START GIVEN DATA

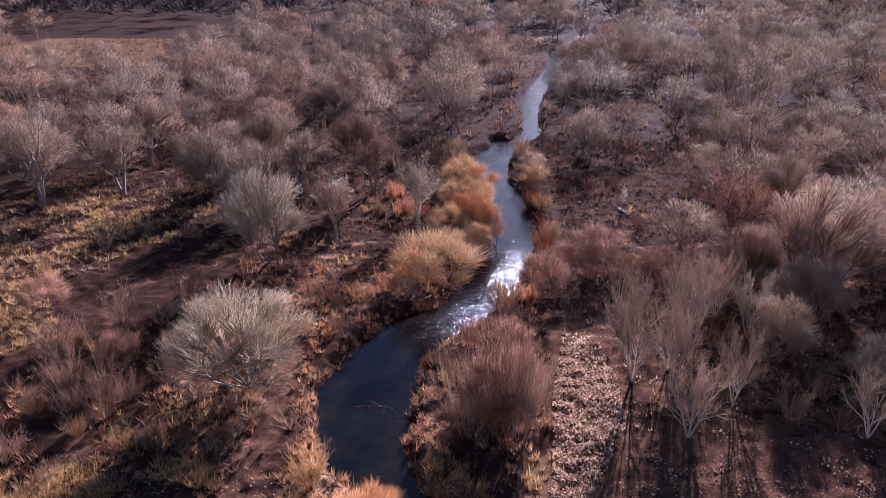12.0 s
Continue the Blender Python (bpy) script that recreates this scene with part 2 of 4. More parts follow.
# strips of dark soil without plants, painting in the shade of trees and shrubs
SHADE_STRIPS = [([(-13.9, 17.5), (-12.4, 12.5), (-11.5, 8.8), (-10.0, 6.0), (-7.0, 6.2)], 1.5), ([(-7.6, 28.5), (-6.5, 24.0), (-6.4, 20.1), (-5.1, 17.4), (-4.5, 13.0), (-3.6, 10.2)], 1.1),
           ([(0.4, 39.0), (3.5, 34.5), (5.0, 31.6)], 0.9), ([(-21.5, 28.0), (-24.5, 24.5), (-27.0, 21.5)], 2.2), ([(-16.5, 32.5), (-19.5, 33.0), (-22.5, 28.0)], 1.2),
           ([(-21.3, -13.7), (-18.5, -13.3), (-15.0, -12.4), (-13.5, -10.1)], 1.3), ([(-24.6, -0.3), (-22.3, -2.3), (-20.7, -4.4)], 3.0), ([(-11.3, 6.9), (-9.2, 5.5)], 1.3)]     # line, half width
ISLETS = [(7.4, 13.4, 1.0, 2.4), (7.6, 10.2, 0.8, 1.4), (8.0, 16.6, 0.35, 0.35)]     # x, y and half widths
WATER_LEVEL = -0.8


def reach(x, y, line, closed=False):
    """Distance from places to a broken line."""
    pts = np.asarray(line, float)
    ends = np.roll(pts, -1, 0) if closed else pts[1:]
    best = np.full(np.shape(x), 1e9)
    for (ax, ay), (bx, by) in zip(pts, ends):
        dx, dy = bx - ax, by - ay
        s = np.clip(((x - ax) * dx + (y - ay) * dy) / (dx * dx + dy * dy + 1e-9), 0, 1)
        best = np.minimum(best, np.hypot(x - ax - s * dx, y - ay - s * dy))
    return best


def inside(x, y, ring):
    odd = np.zeros(np.shape(x), bool)
    for (ax, ay), (bx, by) in zip(ring, np.roll(ring, -1, 0)):
        cross = (ay > y) != (by > y)
        odd ^= cross & (x < (bx - ax) * (y - ay) / (by - ay + 1e-12) + ax)
    return odd


def swells(seed):
    r = np.random.RandomState(seed)
    return [(r.uniform(0, 6.28), r.uniform(0.6, 1.9), r.uniform(0, 6.28)) for _ in range(9)]


SWELLS = {n: swells(n) for n in range(100)}


def waves(x, y, size, seed):
    """Smooth random relief between about -1 and 1."""
    out = np.zeros(np.shape(x))
    for a, f, p in SWELLS[seed]:
        k = f * 6.28 / size
        out = out + np.sin(x * (math.cos(a) * k) + y * (math.sin(a) * k) + p)
    return out / 4.0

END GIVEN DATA

- **WHAT THE EXERCISE ASKS**:
Take the listing above and print it exactly, apart from the pictures.

- **FULL OUTPUT**:
12.0 s
Continue the Blender Python (bpy) script that recreates this scene with part 2 of 4. More parts follow.
# strips of dark soil without plants, painting in the shade of trees and shrubs
SHADE_STRIPS = [([(-13.9, 17.5), (-12.4, 12.5), (-11.5, 8.8), (-10.0, 6.0), (-7.0, 6.2)], 1.5), ([(-7.6, 28.5), (-6.5, 24.0), (-6.4, 20.1), (-5.1, 17.4), (-4.5, 13.0), (-3.6, 10.2)], 1.1),
           ([(0.4, 39.0), (3.5, 34.5), (5.0, 31.6)], 0.9), ([(-21.5, 28.0), (-24.5, 24.5), (-27.0, 21.5)], 2.2), ([(-16.5, 32.5), (-19.5, 33.0), (-22.5, 28.0)], 1.2),
           ([(-21.3, -13.7), (-18.5, -13.3), (-15.0, -12.4), (-13.5, -10.1)], 1.3), ([(-24.6, -0.3), (-22.3, -2.3), (-20.7, -4.4)], 3.0), ([(-11.3, 6.9), (-9.2, 5.5)], 1.3)]     # line, half width
ISLETS = [(7.4, 13.4, 1.0, 2.4), (7.6, 10.2, 0.8, 1.4), (8.0, 16.6, 0.35, 0.35)]     # x, y and half widths
WATER_LEVEL = -0.8


def reach(x, y, line, closed=False):
    """Distance from places to a broken line."""
    pts = np.asarray(line, float)
    ends = np.roll(pts, -1, 0) if closed else pts[1:]
    best = np.full(np.shape(x), 1e9)
    for (ax, ay), (bx, by) in zip(pts, ends):
        dx, dy = bx - ax, by - ay
        s = np.clip(((x - ax) * dx + (y - ay) * dy) / (dx * dx + dy * dy + 1e-9), 0, 1)
        best = np.minimum(best, np.hypot(x - ax - s * dx, y - ay - s * dy))
    return best


def inside(x, y, ring):
    odd = np.zeros(np.shape(x), bool)
    for (ax, ay), (bx, by) in zip(ring, np.roll(ring, -1, 0)):
        cross = (ay > y) != (by > y)
        odd ^= cross & (x < (bx - ax) * (y - ay) / (by - ay + 1e-12) + ax)
    return odd


def swells(seed):
    r = np.random.RandomState(seed)
    return [(r.uniform(0, 6.28), r.uniform(0.6, 1.9), r.uniform(0, 6.28)) for _ in range(9)]


SWELLS = {n: swells(n) for n in range(100)}


def waves(x, y, size, seed):
    """Smooth random relief between about -1 and 1."""
    out = np.zeros(np.shape(x))
    for a, f, p in SWELLS[seed]:
        k = f * 6.28 / size
        out = out + np.sin(x * (math.cos(a) * k) + y * (math.sin(a) * k) + p)
    return out / 4.0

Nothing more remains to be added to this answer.